• _WRITTEN PROBLEM_
Search the material below for the string "with" and extract each line that has it.

• _DATA SECTION_
——————

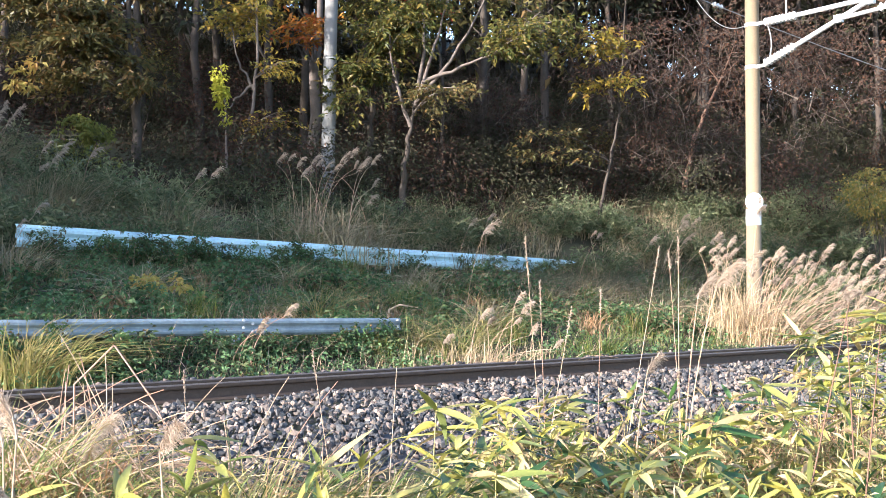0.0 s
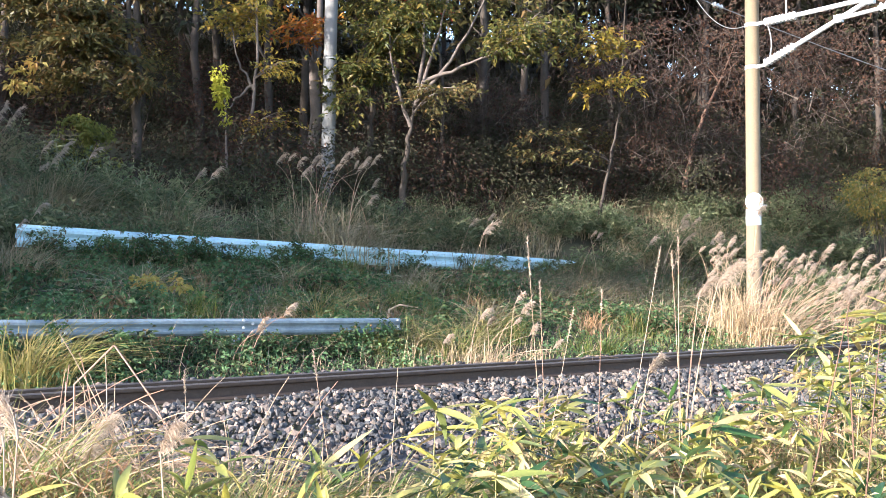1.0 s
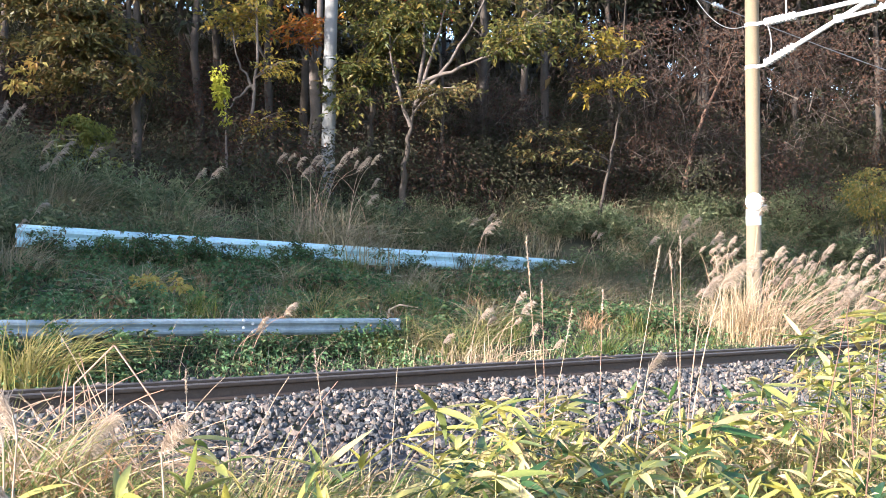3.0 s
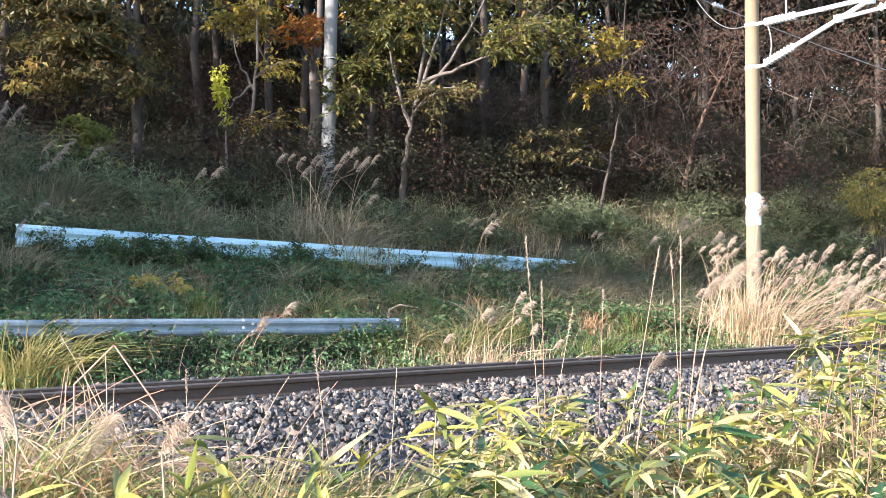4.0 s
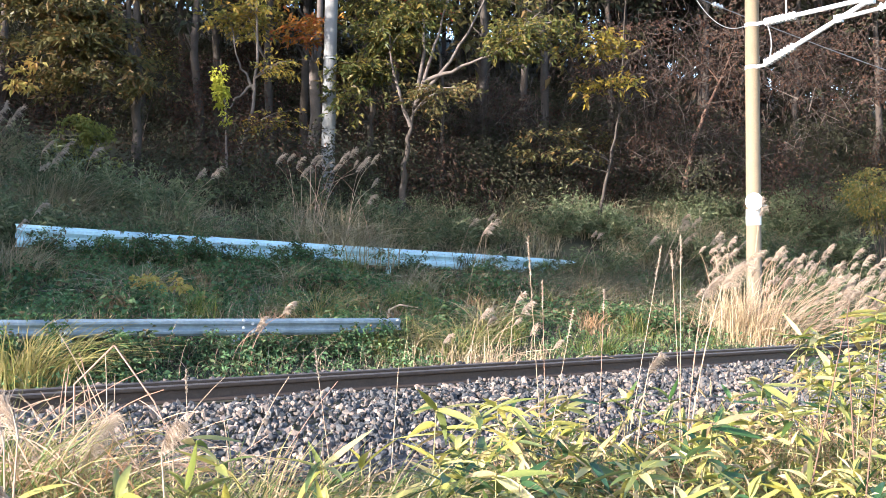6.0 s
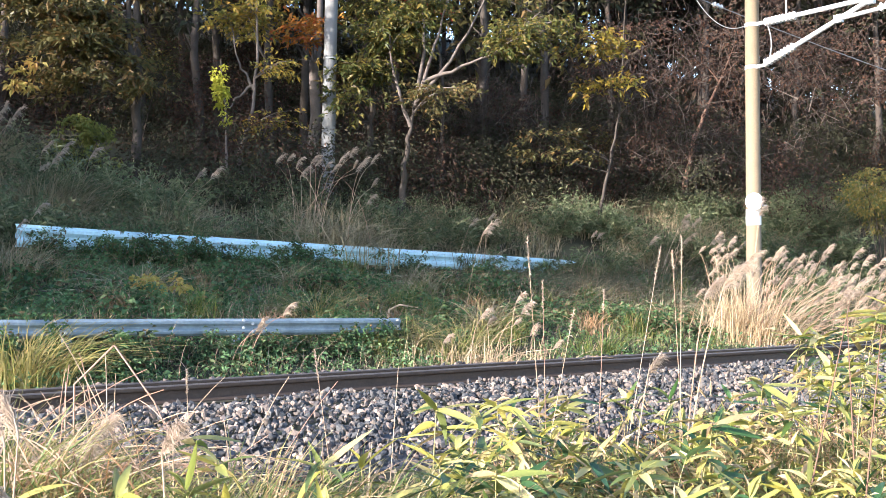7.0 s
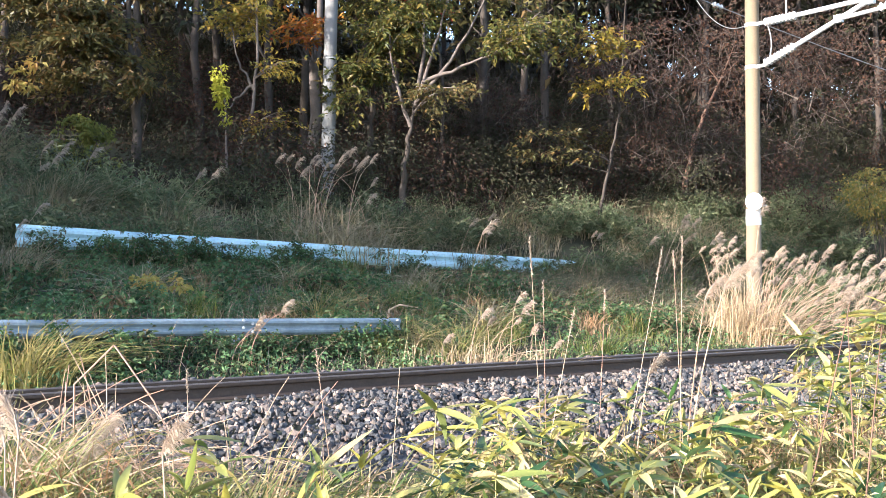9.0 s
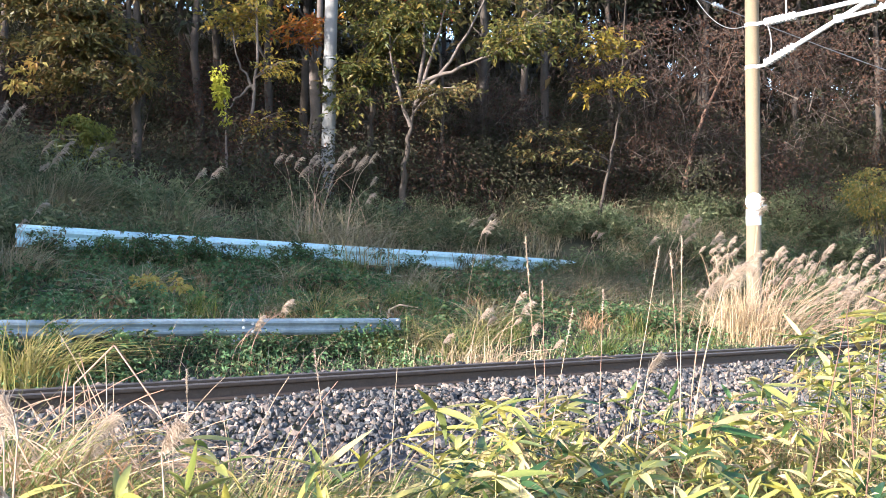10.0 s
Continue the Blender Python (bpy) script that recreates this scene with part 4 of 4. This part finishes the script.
def pampas(label, x, y, stems, height, spread, lean, n_blades, blade_h, seed, blade_mat="grass_dry", plume_len=0.32, dz=0.0, plume_mat="plume", blade_bend=0.7, bw=0.011, name="pampas_grass", fine=False, low=0.68):
    """A clump: arching blades, and stems that each carry a plume nodding to `lean`."""
    rng = np.random.default_rng(seed)
    root = thing(name, label, "grass clump", at(x, y, dz), "grass clumps")
    b = Build()
    p = np.concatenate([rng.normal(size=(n_blades, 2)) * spread * 0.4, np.full((n_blades, 1), -0.03)], 1)
    way = p * 1.5 + rng.normal(size=(n_blades, 3)) * 0.4 * spread + np.array([lean[0], lean[1], 0]) * 0.5 * spread
    blades(b, p, blade_h * rng.uniform(0.5, 1.15, n_blades), way, blade_bend * rng.uniform(0.4, 1.5, n_blades), bw * rng.uniform(0.6, 1.3, n_blades), 5, rng=rng)
    part("foliage", b, MAT[blade_mat], root)
    lv = np.array([lean[0], lean[1], 0.0])
    for i in range(stems):
        f = np.array([*(rng.normal(size=2) * spread * 0.3), -0.03])
        h = height * rng.uniform(low, 1.05)
        sway = lv * h * rng.uniform(0.12, 0.5) + np.array([*(rng.normal(size=2) * spread * 0.35), 0])
        top = f + sway + [0, 0, h]
        pts = bezier(f, f + sway * 0.25 + [0, 0, h * 0.6], top, 9)
        st = part("stem", tube(Build(), pts, np.linspace(0.0055, 0.0028, 9), 5, False), MAT["straw"], root)
        d = norm(lv + rng.normal(size=3) * [0.25, 0.25, 0])
        pl = part("plume", plume_mesh(plume_len * rng.uniform(0.75, 1.2), d, rng, 420 if fine else 60, 0.001 if fine else 0.006), MAT[plume_mat], st)
        pl.location = Vector(top)
    return root


def stalk(label, x, y, z0, top, head, seed, mat="straw", r=0.003, bow=0.0, side_shoots=6):
    """A dead stem from (x, y, z0) to top, with a seed head of short bristles."""
    rng = np.random.default_rng(seed)
    root = thing("dry_stalk", label, "dry stalk", pose(x, y, z0), "dry stalks of the near bank")
    t = np.array(top) - [x, y, z0]
    pts = bezier((0, 0, 0), t * 0.5 + [bow, 0, 0], t, 12)
    part("stem", tube(Build(), pts, np.linspace(r, r * 0.45, 12), 6, False), MAT[mat], root, "", True)
    if head:
        n = 110
        u = 1 - head / np.linalg.norm(t) * rng.random(n)
        base = (1 - u)[:, None] ** 2 * pts[0] + 2 * (u * (1 - u))[:, None] * (t * 0.5 + [bow, 0, 0]) + (u ** 2)[:, None] * t
        b = Build()
        l = rng.uniform(0.006, 0.016, n)
        leaves(b, base, rng.normal(size=(n, 3)) * 0.5 + norm(t) * 1.3, l * 1.5, l * 0.4, rng)
        part("seed_head", b, MAT["plume"], root)["kind"] = "stuff"
    return root


def arching_plumes(label, x, y, base_z, heads, seed, plume_len=0.24, blades_n=60, blade_h=0.5, blade_mat="grass_dry", spread=0.3, plume_mat="plume", bow=0.5, fibres=130, fwd=(1.0, -0.1), bw=0.009, root_pull=0.5):
    """A clump whose stems rise and arch over to the heads given as offsets (x, y, z) from its foot."""
    rng = np.random.default_rng(seed)
    root = thing("pampas_grass", label, "grass clump", pose(x, y, base_z), "grass clumps")
    if blades_n:
        b = Build()
        p = np.concatenate([rng.normal(size=(blades_n, 2)) * spread * [0.55, 0.35], np.full((blades_n, 1), -0.05)], 1)
        way = rng.normal(size=(blades_n, 3)) + [0.5, 0, 0]
        h = blade_h * rng.uniform(0.35, 1.2, blades_n)
        blades(b, p, h, way, np.where(rng.random(blades_n) < 0.3, rng.uniform(0.05, 0.35, blades_n), rng.uniform(0.35, 1.3, blades_n)), bw * rng.uniform(0.5, 1.3, blades_n), 5, rng=rng)
        part("foliage", b, MAT[blade_mat], root)
    for hx, hy, hz in heads:
        f = np.array([hx * rng.uniform(0.3, 1.0) * root_pull + rng.normal() * spread * 0.3, hy + rng.normal() * spread * 0.3, -0.05])
        top = np.array([hx, hy, hz])
        lean = top - f
        pts = bezier(f, f + lean * [bow * 0.35, bow * 0.35, 0.85], top, 10)
        st = part("stem", tube(Build(), pts, np.linspace(0.006, 0.003, 10), 5, False), MAT["straw"], root)
        d = norm(np.array([fwd[0], fwd[1], 0]) + rng.normal(size=3) * [0.3, 0.3, 0])
        pl = part("plume", plume_mesh(plume_len * rng.uniform(0.75, 1.25), d, rng, fibres, 0.0035), MAT[plume_mat], st)
        pl.location = Vector(top)
    return root


SWAY = []      # things that the wind moves: thing, strength in degrees, timing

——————

• _ANSWER FOR THE TASK_
Continue the Blender Python (bpy) script that recreates this scene with part 4 of 4. This part finishes the script.
    """A dead stem from (x, y, z0) to top, with a seed head of short bristles."""